┌────────

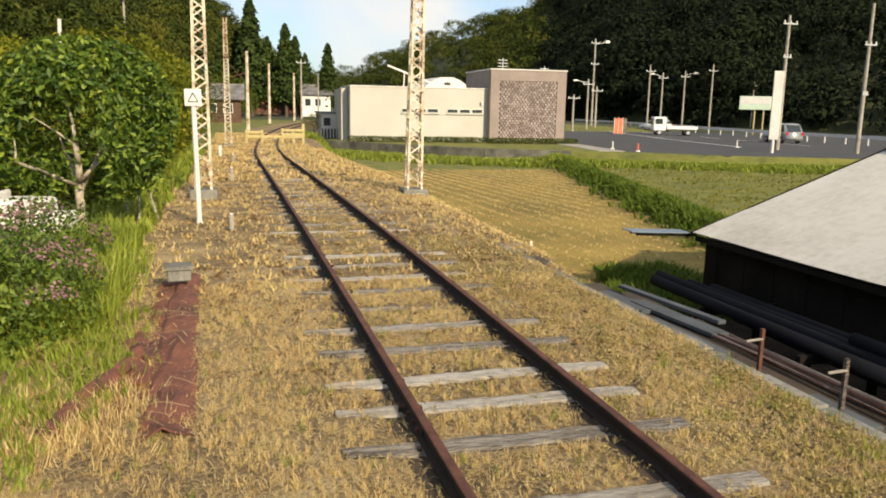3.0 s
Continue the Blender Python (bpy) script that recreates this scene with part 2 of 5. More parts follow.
def track_x(y):
    """The middle of the track bends slowly to the right far off."""
    d = np.maximum(0, y - 26.0)
    return 0.0017 * d * d


def track_z(y):
    """The track falls gently from a few metres ahead until it runs level again far off."""
    return -0.5 * smoothstep(4.0, 46.0, np.asarray(y, dtype=float))


def wall_y(x):
    """The line of the low retaining wall between the fields and the road."""
    return np.interp(x, [3.0, 4.2, 10.3, 14.5, 19.5, 28.0, 60.0], [61.0, 58.0, 50.3, 46.0, 43.6, 38.0, 28.0])


def balk_x(y):
    """The grassy balk between the two fields."""
    return 9.8 + (y - 15.4) * 0.31


def ground_z(x, y):
    rel = x - track_x(y)
    base = -0.110 + 0.010 * wave(x, y, 2.1) + track_z(y)
    near = 1 - smoothstep(5.5, 8.5, y)
    edge = 2.16 - 0.17 * near + 0.55 * smoothstep(9, 20, y)
    width = 0.1 * near + (1 - near) * 1.7
    field = -1.05 - 0.018 * np.clip(y - 8, 0, 40)
    low = -1.1 * near + (1 - near) * field
    drop = smoothstep(0, 1, (rel - edge) / width) * (1 - smoothstep(75, 90, y))
    z = base + (low - base) * drop
    z = z + 0.32 * np.exp(-((x - balk_x(y)) / 0.8) ** 2) * drop * (1 - near)
    rise = smoothstep(0.0, 0.5, y - wall_y(x)) * drop
    z = z + (ROAD_Z - z) * np.where(x > 3, rise, 0)
    for px, py, dip in ((-2.12, 15.9, 0.16), (2.55, 15.9, 0.10)):
        z = z - dip * np.exp(-((x - px) / 0.75) ** 2 - ((y - py + 0.7) / 1.5) ** 2)
    left = np.maximum(0, -x - 2.6)
    z = z - 0.2 * smoothstep(0, 2.5, left) * (1 - smoothstep(6, 9, left)) + 2.4 * smoothstep(9.6, 10.2, left) + 0.12 * np.maximum(0, left - 12)
    return z


def grid_axis(stops):
    out = []
    for a, b, s in stops:
        out.extend(np.arange(a, b, s))
    return np.array(out + [stops[-1][1]])


gx = grid_axis([(-2500, -400, 300), (-400, -60, 40), (-60, -20, 4), (-20, -6, 0.4), (-6, -1.0, 0.16), (-1.0, 1.0, 0.05), (1.0, 1.6, 0.12), (1.6, 3.0, 0.06), (3.0, 20, 0.35), (20, 40, 1.2), (40, 160, 10), (160, 2500, 260)])
gy = grid_axis([(-2500, -200, 300), (-200, -20, 20), (-20, -4, 1.6), (-4, 10, 0.14), (10, 30, 0.5), (30, 60, 0.8), (60, 130, 3), (130, 400, 20), (400, 3000, 260)])
GX, GY = np.meshgrid(gx, gy)
GZ = ground_z(GX, GY)
nx, ny = len(gx), len(gy)
idx = np.arange(nx * ny).reshape(ny, nx)
faces = np.stack([idx[:-1, :-1], idx[:-1, 1:], idx[1:, 1:], idx[1:, :-1]], -1).reshape(-1, 4)
ground = np_mesh("ground", np.stack([GX, GY, GZ], -1).reshape(-1, 3), faces, M_DRY, smooth=True)
tagged(ground, "dry mown turf and green weeds beside a disused railway", "ground", kind="structure")
for mt in (M_GREEN, M_FIELD, M_FLOOR, M_SOILSHADE, M_GRAVEL, M_DRYSHADE):
    ground.data.materials.append(mt)
cx, cy = (GX[:-1, :-1] + GX[1:, 1:]) / 2, (GY[:-1, :-1] + GY[1:, 1:]) / 2
crel = cx - track_x(cy) + 0.15 * wave(cx, cy, 3.0)
zone = np.zeros(cx.shape, dtype=np.int32)
zone[(crel > 3.6) | (crel < -3.0)] = 1
zone[(crel > 4.0) & (cy > 7.5) & (cy < 37 + 0.5 * wave(cx, cy, 0.7)) & (cx < balk_x(cy) - 1.0 + 0.2 * wave(cx, cy, 1.5))] = 2
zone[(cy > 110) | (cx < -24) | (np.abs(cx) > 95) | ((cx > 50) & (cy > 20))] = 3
plain = cx - track_x(cy)
# Pit floor coloured as dark soil in place of the pit's shade.
zone[(plain > 2.0) & (cy < 8.0 + 0.3 * wave(cx, cy, 3.0)) & (cy > -12) & (plain < 12)] = 4
# Strips left of each rail: bare soil plus the rail's shadow, as colour.
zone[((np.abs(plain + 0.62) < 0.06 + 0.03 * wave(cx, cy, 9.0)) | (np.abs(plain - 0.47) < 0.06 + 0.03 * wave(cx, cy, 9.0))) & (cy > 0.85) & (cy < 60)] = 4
# Foreground patch whose shade is painted as darker turf.
zone[(cy < 0.42 + 0.10 * wave(cx, cy, 4.0)) & (cy > -0.8) & (cx > -1.25 + 0.3 * wave(cx, cy, 3.0)) & (cx < 1.2)] = 6
zone[(((cy < -0.34 - 0.1 * wave(cx, cy, 3.0)) & (cx > 0.3 + 0.1 * wave(cx, cy, 4.0))) | (cy < -0.55)) & (cy > -4) & (cx > -4) & (cx < 2.2)] = 5
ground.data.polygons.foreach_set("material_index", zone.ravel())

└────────

# Exercise description
Nothing beyond the lines starting at the line containing "Continue the Blender" and ending at the line containing "return np.array(out + [stops[-1][1]])" is to be reproduced; reproduce those lines exactly, both ends included.

# The result
Continue the Blender Python (bpy) script that recreates this scene with part 2 of 5. More parts follow.
def track_x(y):
    """The middle of the track bends slowly to the right far off."""
    d = np.maximum(0, y - 26.0)
    return 0.0017 * d * d


def track_z(y):
    """The track falls gently from a few metres ahead until it runs level again far off."""
    return -0.5 * smoothstep(4.0, 46.0, np.asarray(y, dtype=float))


def wall_y(x):
    """The line of the low retaining wall between the fields and the road."""
    return np.interp(x, [3.0, 4.2, 10.3, 14.5, 19.5, 28.0, 60.0], [61.0, 58.0, 50.3, 46.0, 43.6, 38.0, 28.0])


def balk_x(y):
    """The grassy balk between the two fields."""
    return 9.8 + (y - 15.4) * 0.31


def ground_z(x, y):
    rel = x - track_x(y)
    base = -0.110 + 0.010 * wave(x, y, 2.1) + track_z(y)
    near = 1 - smoothstep(5.5, 8.5, y)
    edge = 2.16 - 0.17 * near + 0.55 * smoothstep(9, 20, y)
    width = 0.1 * near + (1 - near) * 1.7
    field = -1.05 - 0.018 * np.clip(y - 8, 0, 40)
    low = -1.1 * near + (1 - near) * field
    drop = smoothstep(0, 1, (rel - edge) / width) * (1 - smoothstep(75, 90, y))
    z = base + (low - base) * drop
    z = z + 0.32 * np.exp(-((x - balk_x(y)) / 0.8) ** 2) * drop * (1 - near)
    rise = smoothstep(0.0, 0.5, y - wall_y(x)) * drop
    z = z + (ROAD_Z - z) * np.where(x > 3, rise, 0)
    for px, py, dip in ((-2.12, 15.9, 0.16), (2.55, 15.9, 0.10)):
        z = z - dip * np.exp(-((x - px) / 0.75) ** 2 - ((y - py + 0.7) / 1.5) ** 2)
    left = np.maximum(0, -x - 2.6)
    z = z - 0.2 * smoothstep(0, 2.5, left) * (1 - smoothstep(6, 9, left)) + 2.4 * smoothstep(9.6, 10.2, left) + 0.12 * np.maximum(0, left - 12)
    return z


def grid_axis(stops):
    out = []
    for a, b, s in stops:
        out.extend(np.arange(a, b, s))
    return np.array(out + [stops[-1][1]])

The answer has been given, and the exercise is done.